▶ PROBLEM TO WORK ON
Copy every line, exactly and only, from the line containing "scene.collection.objects.link(made[o])" to the line containing "scene.view_settings.keyframe_insert(path, frame=frame(t))", both lines included.

▶ DATASET EXCERPT
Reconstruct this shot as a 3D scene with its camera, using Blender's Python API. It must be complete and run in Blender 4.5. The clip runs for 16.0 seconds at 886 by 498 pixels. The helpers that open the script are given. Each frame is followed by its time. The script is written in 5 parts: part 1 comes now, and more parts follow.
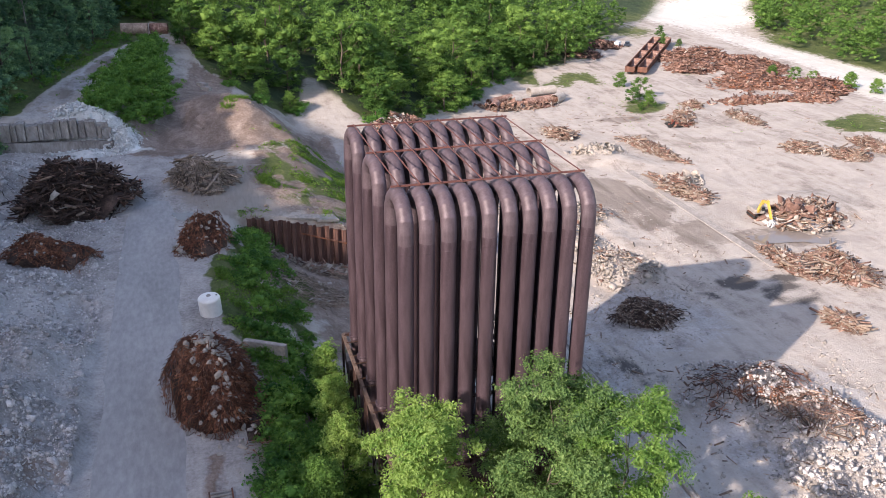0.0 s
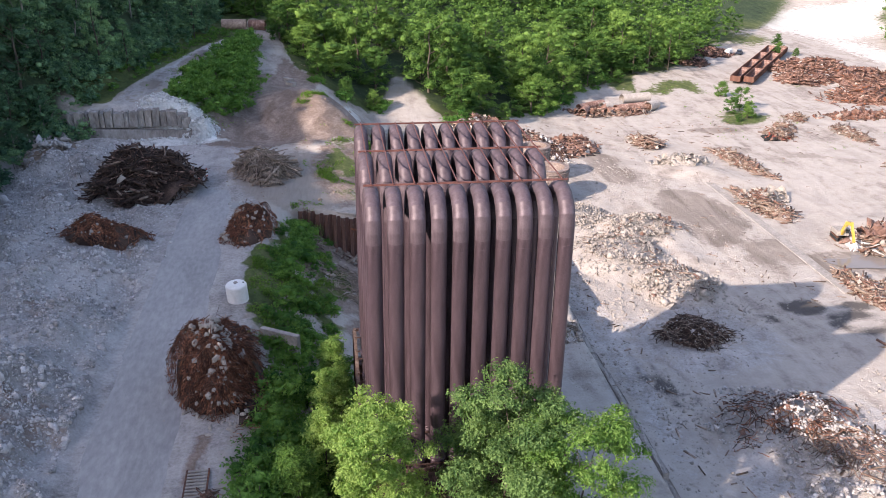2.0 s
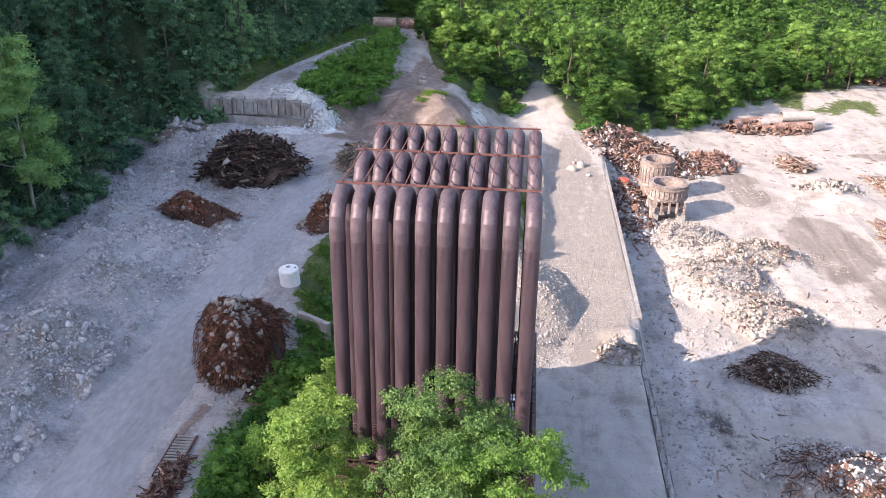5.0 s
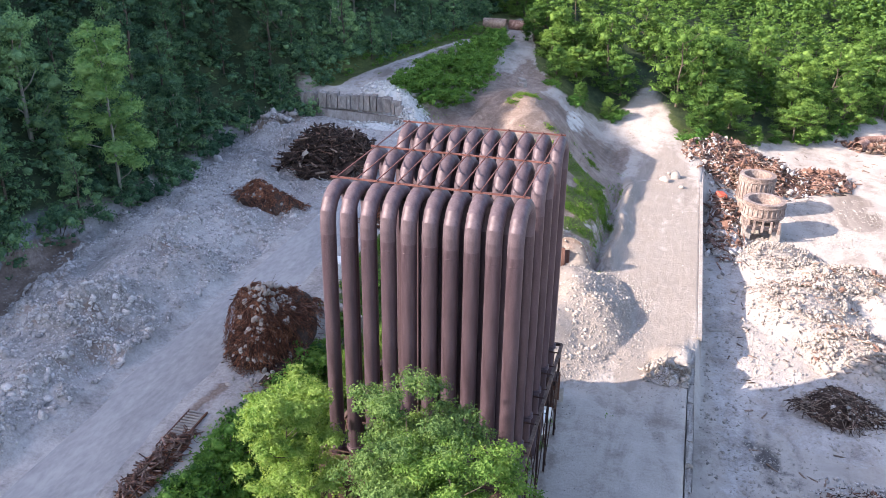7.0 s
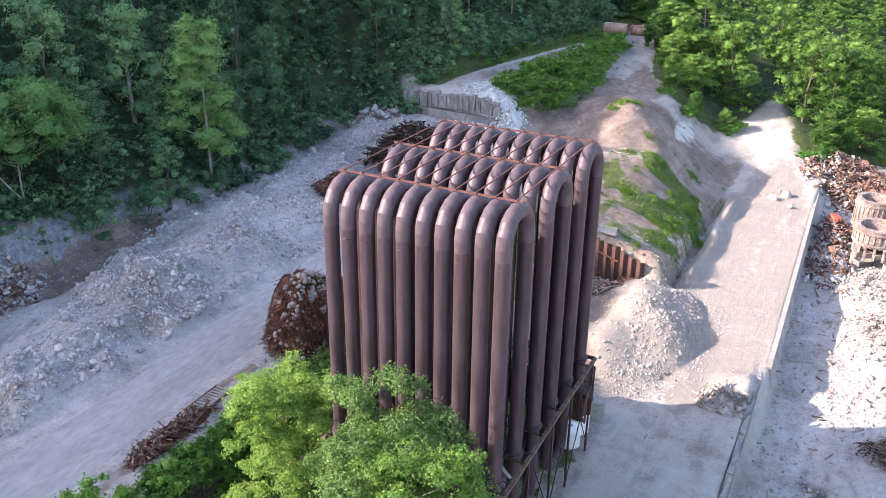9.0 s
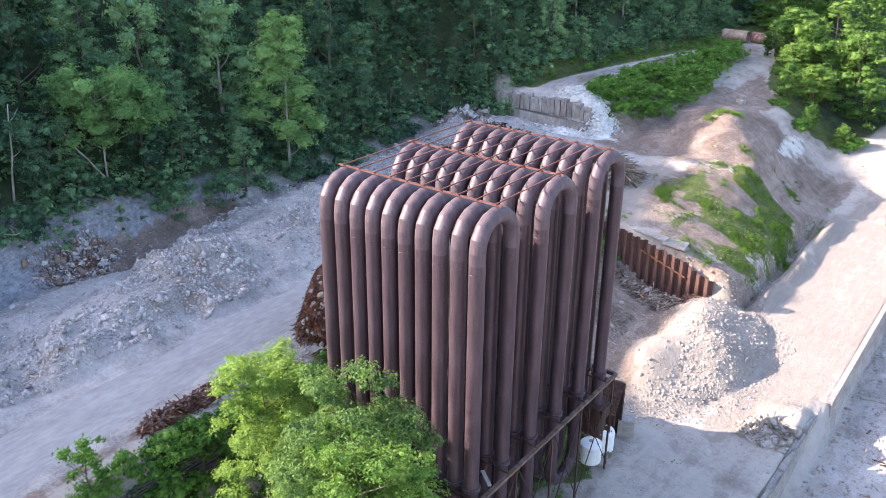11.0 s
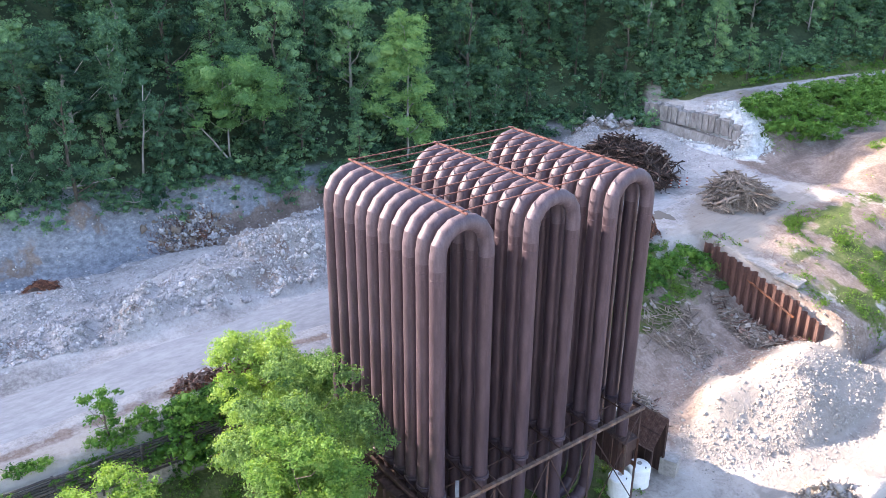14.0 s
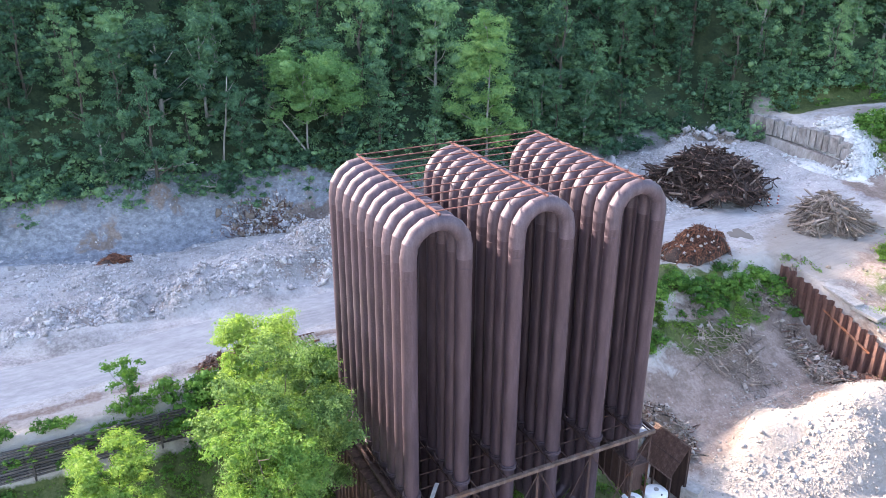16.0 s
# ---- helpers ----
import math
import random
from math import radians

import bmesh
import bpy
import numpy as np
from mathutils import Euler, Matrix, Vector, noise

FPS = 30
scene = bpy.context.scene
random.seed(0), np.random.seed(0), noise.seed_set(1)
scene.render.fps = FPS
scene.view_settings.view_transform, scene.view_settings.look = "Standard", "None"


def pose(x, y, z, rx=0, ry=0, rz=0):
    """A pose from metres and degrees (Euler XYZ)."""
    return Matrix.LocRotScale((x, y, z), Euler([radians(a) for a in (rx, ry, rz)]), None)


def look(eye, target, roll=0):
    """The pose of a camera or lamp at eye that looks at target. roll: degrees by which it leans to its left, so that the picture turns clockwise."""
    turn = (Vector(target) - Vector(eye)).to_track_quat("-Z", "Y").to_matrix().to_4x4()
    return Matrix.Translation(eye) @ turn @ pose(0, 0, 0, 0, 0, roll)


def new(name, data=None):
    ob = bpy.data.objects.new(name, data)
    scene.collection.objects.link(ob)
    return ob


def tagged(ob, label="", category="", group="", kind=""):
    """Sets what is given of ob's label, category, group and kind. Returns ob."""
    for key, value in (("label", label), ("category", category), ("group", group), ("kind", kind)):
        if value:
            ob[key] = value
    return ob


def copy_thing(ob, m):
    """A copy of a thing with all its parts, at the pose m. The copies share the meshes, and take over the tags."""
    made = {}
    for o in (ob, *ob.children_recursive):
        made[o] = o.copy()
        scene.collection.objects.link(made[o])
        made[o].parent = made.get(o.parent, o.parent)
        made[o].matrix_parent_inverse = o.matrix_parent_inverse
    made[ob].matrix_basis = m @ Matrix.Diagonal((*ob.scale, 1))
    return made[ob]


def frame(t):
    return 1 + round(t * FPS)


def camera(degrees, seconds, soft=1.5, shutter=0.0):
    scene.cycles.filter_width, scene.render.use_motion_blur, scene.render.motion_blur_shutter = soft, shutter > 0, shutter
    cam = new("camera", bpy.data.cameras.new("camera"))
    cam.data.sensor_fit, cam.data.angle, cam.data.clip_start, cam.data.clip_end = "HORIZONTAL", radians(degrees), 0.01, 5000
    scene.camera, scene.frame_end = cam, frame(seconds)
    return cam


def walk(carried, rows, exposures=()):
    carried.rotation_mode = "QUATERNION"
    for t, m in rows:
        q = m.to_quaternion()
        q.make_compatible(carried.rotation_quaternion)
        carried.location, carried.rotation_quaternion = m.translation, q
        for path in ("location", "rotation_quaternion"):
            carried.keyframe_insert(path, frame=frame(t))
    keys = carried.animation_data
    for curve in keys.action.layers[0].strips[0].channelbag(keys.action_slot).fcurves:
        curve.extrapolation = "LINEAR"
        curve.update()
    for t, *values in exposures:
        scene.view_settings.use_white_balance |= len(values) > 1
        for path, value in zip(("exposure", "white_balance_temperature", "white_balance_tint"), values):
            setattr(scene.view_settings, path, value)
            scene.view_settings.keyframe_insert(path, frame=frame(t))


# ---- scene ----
cam = camera(56.5, 16.0, soft=0.45)
METRES, EYE, TILT, LEAN, TURN = 85.0, 42.5, 0.0, 0.0, -16.9
ROWS = [
    (0.0, 0.0, 0.0, 0.0, 0.32, -23.58, -0.74),
    (0.5, 0.0302, 0.0013, 0.0004, 2.52, -23.58, -0.74),
    (1.0, 0.0605, 0.0037, 0.0007, 4.72, -23.57, -0.73),
    (1.5, 0.0908, 0.0069, 0.001, 6.92, -23.57, -0.71),
    (2.0, 0.1212, 0.0112, 0.0016, 9.12, -23.58, -0.72),
    (2.5, 0.1515, 0.0166, 0.0022, 11.33, -23.58, -0.71),
    (3.0, 0.1815, 0.0234, 0.003, 13.54, -23.59, -0.72),
    (3.5, 0.2113, 0.0313, 0.0037, 15.79, -23.59, -0.71),
    (4.0, 0.2409, 0.0408, 0.0044, 18.21, -23.58, -0.72),
    (6.5, 0.3792, 0.1079, 0.0044, 30.58, -23.62, -0.71),
    (7.0, 0.405, 0.1247, 0.0045, 33.19, -23.63, -0.72),
    (7.5, 0.4302, 0.1425, 0.0043, 35.76, -23.62, -0.68),
    (8.0, 0.4544, 0.1614, 0.0036, 38.37, -23.59, -0.66),
    (8.5, 0.4775, 0.1816, 0.003, 41.1, -23.58, -0.65),
    (9.0, 0.4999, 0.203, 0.002, 43.91, -23.56, -0.61),
    (11.5, 0.5994, 0.3255, 0.0017, 56.67, -23.55, -0.46),
    (12.0, 0.615, 0.3523, 0.0015, 59.24, -23.52, -0.43),
    (12.5, 0.6301, 0.3806, 0.0015, 61.91, -23.51, -0.39),
    (13.0, 0.6436, 0.4099, 0.0016, 64.58, -23.49, -0.37),
    (13.5, 0.6559, 0.4396, 0.0012, 67.25, -23.46, -0.34),
    (14.0, 0.6669, 0.4699, 0.0011, 69.91, -23.44, -0.31),
    (14.5, 0.6766, 0.5007, 0.0007, 72.56, -23.42, -0.29),
    (15.0, 0.6849, 0.532, 0.0001, 75.22, -23.39, -0.26),
    (15.5, 0.6917, 0.5633, -0.0005, 77.85, -23.37, -0.25),
    (16.0, 0.6969, 0.5953, -0.0013, 80.49, -23.34, -0.22),
]
walk(cam, [(t, pose(0, 0, EYE, TILT, LEAN, TURN) @ pose(METRES * x, METRES * y, METRES * z, 90 + pitch, roll, yaw)) for t, x, y, z, yaw, pitch, roll in ROWS],
     exposures=[(0, 1.22, 6850, 18), (4.0, 1.6, 6750, 19), (7.5, 1.95, 6750, 19), (9.0, 2.1, 6750, 19), (12.5, 2.45, 6800, 18), (16.0, 2.74, 6850, 18)])

# ---- light ----
SUN_ELEV, SUN_HEAD = 28.2, 32.0        # degrees above the horizon; heading of the light, from +x towards +y
world = bpy.data.worlds.new("sky")
scene.world = world
world.use_nodes = True
wn = world.node_tree.nodes
sky = wn.new("ShaderNodeTexSky")
sky.sky_type, sky.sun_disc = "NISHITA", False
sky.sun_elevation = radians(SUN_ELEV)
sky.sun_rotation = radians(270 - SUN_HEAD)
sky.air_density, sky.dust_density, sky.ozone_density = 1.0, 1.5, 1.0
world.node_tree.links.new(sky.outputs[0], wn["Background"].inputs[0])
wn["Background"].inputs[1].default_value = 0.135

sun = new("sun", bpy.data.lights.new("sun", "SUN"))
sun.data.energy, sun.data.angle, sun.data.color = 3.4, radians(0.6), (1.0, 0.91, 0.8)
sh, se = radians(SUN_HEAD), radians(SUN_ELEV)
sun.matrix_world = look((0, 0, 150), (math.cos(sh) * math.cos(se), math.sin(sh) * math.cos(se), 150 - math.sin(se)))

# ---- materials ----
def nodes_of(name):
    m = bpy.data.materials.new(name)
    m.use_nodes = True
    t = m.node_tree
    return m, t, t.nodes["Principled BSDF"]


def noise_node(t, scale, detail=5.0, rough=0.6, vec=None, distortion=0.0):
    n = t.nodes.new("ShaderNodeTexNoise")
    n.inputs["Scale"].default_value, n.inputs["Detail"].default_value = scale, detail
    n.inputs["Roughness"].default_value, n.inputs["Distortion"].default_value = rough, distortion
    if vec is not None:
        t.links.new(vec, n.inputs["Vector"])
    return n.outputs["Fac"]


def ramp(t, fac, stops):
    r = t.nodes.new("ShaderNodeValToRGB")
    e = r.color_ramp.elements
    while len(e) < len(stops):
        e.new(0.5)
    for el, (p, c) in zip(e, stops):
        el.position = p
        el.color = (*c, 1) if len(c) == 3 else c
    t.links.new(fac, r.inputs["Fac"])
    return r.outputs["Color"]


def mix(t, fac, a, b, kind="MIX"):
    n = t.nodes.new("ShaderNodeMix")
    n.data_type, n.blend_type = "RGBA", kind
    if isinstance(fac, (int, float)):
        n.inputs["Factor"].default_value = fac
    else:
        t.links.new(fac, n.inputs["Factor"])
    for i, v in ((6, a), (7, b)):
        if isinstance(v, tuple):
            n.inputs[i].default_value = (*v, 1)
        else:
            t.links.new(v, n.inputs[i])
    return n.outputs[2]


def calc(t, op, a, b=0.5, clamp=False):
    n = t.nodes.new("ShaderNodeMath")
    n.operation, n.use_clamp = op, clamp
    for i, v in ((0, a), (1, b)):
        if isinstance(v, (int, float)):
            n.inputs[i].default_value = v
        else:
            t.links.new(v, n.inputs[i])
    return n.outputs[0]


def coords(t, kind="Object", scale=(1, 1, 1)):
    c = t.nodes.new("ShaderNodeTexCoord").outputs[kind]
    if scale == (1, 1, 1):
        return c
    m = t.nodes.new("ShaderNodeMapping")
    m.inputs["Scale"].default_value = scale
    t.links.new(c, m.inputs["Vector"])
    return m.outputs[0]


def bump(t, bsdf, height, strength=0.4, dist=0.1):
    b = t.nodes.new("ShaderNodeBump")
    b.inputs["Strength"].default_value, b.inputs["Distance"].default_value = strength, dist
    t.links.new(height, b.inputs["Height"])
    t.links.new(b.outputs[0], bsdf.inputs["Normal"])


def island(t):
    return t.nodes.new("ShaderNodeNewGeometry").outputs["Random Per Island"]


def object_random(t):
    return t.nodes.new("ShaderNodeObjectInfo").outputs["Random"]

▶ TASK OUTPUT
        scene.collection.objects.link(made[o])
        made[o].parent = made.get(o.parent, o.parent)
        made[o].matrix_parent_inverse = o.matrix_parent_inverse
    made[ob].matrix_basis = m @ Matrix.Diagonal((*ob.scale, 1))
    return made[ob]


def frame(t):
    return 1 + round(t * FPS)


def camera(degrees, seconds, soft=1.5, shutter=0.0):
    scene.cycles.filter_width, scene.render.use_motion_blur, scene.render.motion_blur_shutter = soft, shutter > 0, shutter
    cam = new("camera", bpy.data.cameras.new("camera"))
    cam.data.sensor_fit, cam.data.angle, cam.data.clip_start, cam.data.clip_end = "HORIZONTAL", radians(degrees), 0.01, 5000
    scene.camera, scene.frame_end = cam, frame(seconds)
    return cam


def walk(carried, rows, exposures=()):
    carried.rotation_mode = "QUATERNION"
    for t, m in rows:
        q = m.to_quaternion()
        q.make_compatible(carried.rotation_quaternion)
        carried.location, carried.rotation_quaternion = m.translation, q
        for path in ("location", "rotation_quaternion"):
            carried.keyframe_insert(path, frame=frame(t))
    keys = carried.animation_data
    for curve in keys.action.layers[0].strips[0].channelbag(keys.action_slot).fcurves:
        curve.extrapolation = "LINEAR"
        curve.update()
    for t, *values in exposures:
        scene.view_settings.use_white_balance |= len(values) > 1
        for path, value in zip(("exposure", "white_balance_temperature", "white_balance_tint"), values):
            setattr(scene.view_settings, path, value)
            scene.view_settings.keyframe_insert(path, frame=frame(t))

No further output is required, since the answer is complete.